▶ _WHAT YOU ARE ASKED TO DO_: Return only the stretch of the material below that begins with the line containing "Continue the Blender" and ends with the line containing "f in FINE[6:18]]", exactly; both of those lines belong to it.
* start SUPPLIED DATA *
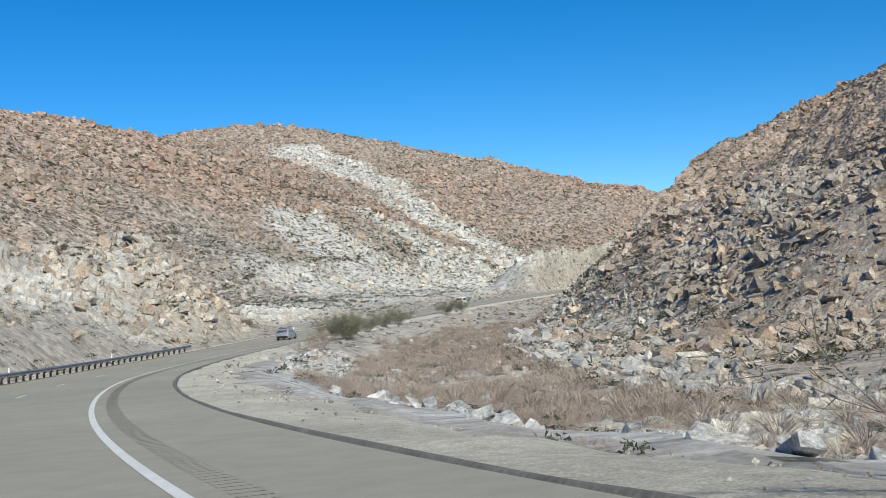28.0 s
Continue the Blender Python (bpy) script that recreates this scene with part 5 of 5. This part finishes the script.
for _s, _d, _h in ((260, 4.7, 0.6), (262, 5.0, 0.5), (844.3, 5.6, 0.75), (845.5, 6.1, 0.6), (894.8, 5.4, 0.35), (896, 5.6, 0.3), (838, 5.2, 0.25), (826, 5.0, 0.3), (704, 6.2, 0.5)):
    spiky(_s, _d, _h)
for _set in (BARE, DRY, GREEN, LEAFY, TREE):
    for _o in _set:
        for _p in list(_o.children):
            bpy.data.objects.remove(_p)
        bpy.data.objects.remove(_o)


# ---- boulders that stand out ----
def boulder_mesh(v, f, mat):
    return mesh_of("boulder", v, f, mat)


_tan = [boulder_mesh(v, f, STONE) for v, f in FINE[:12]]
_pale = [boulder_mesh(v, f, PALE) for v, f in FINE[6:18]]


def boulder(x, y, size, pale, label, sink=0.1):
    m = (_pale if pale else _tan)[int(rng.integers(12))]
    ob = new("boulder", m)
    q = turns(1, 0.5)[0] @ np.diag(size * rng.uniform((0.85, 0.75, 0.6), (1.3, 1.1, 0.95)))
    ob.matrix_basis = Matrix.Translation((x, y, float(ground_at(x, y)) + size * (0.5 - sink))) @ Matrix(q.tolist()).to_4x4()
    return tagged(ob, label, "boulder", "boulders by the road")


for _s, _d, _z in ((862.6, 6.8, 0.4), (862, 8.0, 0.35), (796, 27, 0.6), (770, 22, 0.45), (700, 8.5, 0.3), (668, 10, 0.4), (45, 7.0, 0.3), (60, 8.2, 0.35)):
    _p = on_road(_s, _d)
    boulder(_p[0], _p[1], _z, True, "pale granite boulder on the sandy verge", 0.15)


_white = boulder(-97.8, 557.1, 1.0, True, "large split white boulder behind the guardrail")
_white.location.z = -31.0


def boulder_field(n, s0, s1, d0, d1, small, big, pale, label):
    s, d = rng.uniform(s0, s1, n), rng.uniform(d0, d1, n)
    for (x, y, _), size in zip(on_road(s, d), small + (big - small) * rng.random(n) ** 2):
        boulder(float(x), float(y), float(size), pale, label)


boulder_field(70, 10, 98, -50, -15, 0.35, 0.8, False, "large tan granite boulder on the hillside")
boulder_field(60, 30, 250, 14, 60, 0.3, 0.65, False, "brown angular granite boulder on the hillside")
boulder_field(60, 850, 985, 34, 62, 0.45, 1.0, False, "tan granite boulder on the last hillside")
boulder_field(22, 840, 930, 29, 34, 0.5, 1.1, True, "pale granite block at the edge of the wash")
boulder_field(24, 425, 500, 44, 76, 0.5, 1.2, False, "reddish granite boulder of the low outcrop")
boulder_field(16, 100, 165, -26, -15, 0.5, 1.0, True, "white granite block of the first road cut")


# ---- small things on the road and its edge ----
_t = thing("scrap_sheet", "dented pale metal sheet lying on the sandy verge", "debris", at=stand(837.0, 5.8, -0.12, 35) @ Matrix.Diagonal((0.5, 0.5, 0.5, 1)))
_bm = bmesh.new()
bmesh.ops.create_grid(_bm, x_segments=6, y_segments=4, size=0.5)
for _v in _bm.verts:
    _v.co.z = 0.06 * math.sin(5 * _v.co.x) * math.cos(4 * _v.co.y) + 0.05
    _v.co.y *= 0.6
bmesh.ops.solidify(_bm, geom=_bm.faces[:], thickness=0.01)
part("sheet", _bm, PAINT_WHITE, _t)
part("bar", rod(bmesh.new(), (-0.8, 0.1, 0.05), (0.2, 0.35, 0.12), 0.04), DARK_STEEL, _t, "dark bent bar")

# rumble strip on the shoulder: flat bars, the grooves' shade put into their colour
_s = np.arange(390, 960, 0.33)
_q = [on_road(_s + a, b, 0.004) for a, b in ((0, 0.42), (0, 0.80), (0.12, 0.80), (0.12, 0.42))]
_m = mesh_of("rumble_strip", np.stack(_q, 1).reshape(-1, 3), np.arange(4 * len(_s)).reshape(-1, 4), RUMBLE)
tagged(new("rumble_strip", _m), "rumble strip along the asphalt shoulder, its grooves drawn as darker bars", "road marking", kind="stuff")
for _s0, _s1, _d0, _d1 in ((100, 104, -8.9, 2.9), (376, 398, 0.9, 1.5), (545, 562, -3.4, -0.2), (655, 672, -3.3, -0.3)):
    tagged(new("asphalt_patch", strip("asphalt_patch", material("patched_asphalt", (0.30, 0.288, 0.245), 0.9, grains=((0.3, 0.1), (30.0, 0.15))), _s0, _s1, _d0, _d1, 0.004, 1.0, 4)), "darker patch in the asphalt", "road patch", kind="structure")
# a painted tick across the shoulder, and the dented white sheet by the rail's end
tagged(new("shoulder_mark", strip("shoulder_mark", WHITE_LINE, 554.3, 554.42, 0.2, 2.0, 0.007, 0.1)), "thin white painted line across the shoulder", "road marking", kind="structure")
# sealed cracks
for _k in range(26):
    _a, _b, _w = rng.uniform(0, 950), rng.uniform(-7, 2.5), rng.uniform(0.4, 2.2)
    _n = np.linspace(0, 1, 9)
    _u = _a + 0.5 * np.cumsum(rng.normal(0, 0.25, 9))
    _l, _r = on_road(_u - 0.02, _b + _n * _w, 0.005), on_road(_u + 0.02, _b + _n * _w, 0.005)
    _i = np.arange(8)
    _m = mesh_of("sealed_crack", np.vstack([_l, _r]), np.stack([_i, _i + 1, _i + 10, _i + 9], -1), DARK_ASPHALT)
    tagged(new("sealed_crack", _m), "thin sealed crack in the asphalt", "road patch", kind="structure")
* end SUPPLIED DATA *
▶ _SOLUTION FOR THIS EXERCISE_:
Continue the Blender Python (bpy) script that recreates this scene with part 5 of 5. This part finishes the script.
for _s, _d, _h in ((260, 4.7, 0.6), (262, 5.0, 0.5), (844.3, 5.6, 0.75), (845.5, 6.1, 0.6), (894.8, 5.4, 0.35), (896, 5.6, 0.3), (838, 5.2, 0.25), (826, 5.0, 0.3), (704, 6.2, 0.5)):
    spiky(_s, _d, _h)
for _set in (BARE, DRY, GREEN, LEAFY, TREE):
    for _o in _set:
        for _p in list(_o.children):
            bpy.data.objects.remove(_p)
        bpy.data.objects.remove(_o)


# ---- boulders that stand out ----
def boulder_mesh(v, f, mat):
    return mesh_of("boulder", v, f, mat)


_tan = [boulder_mesh(v, f, STONE) for v, f in FINE[:12]]
_pale = [boulder_mesh(v, f, PALE) for v, f in FINE[6:18]]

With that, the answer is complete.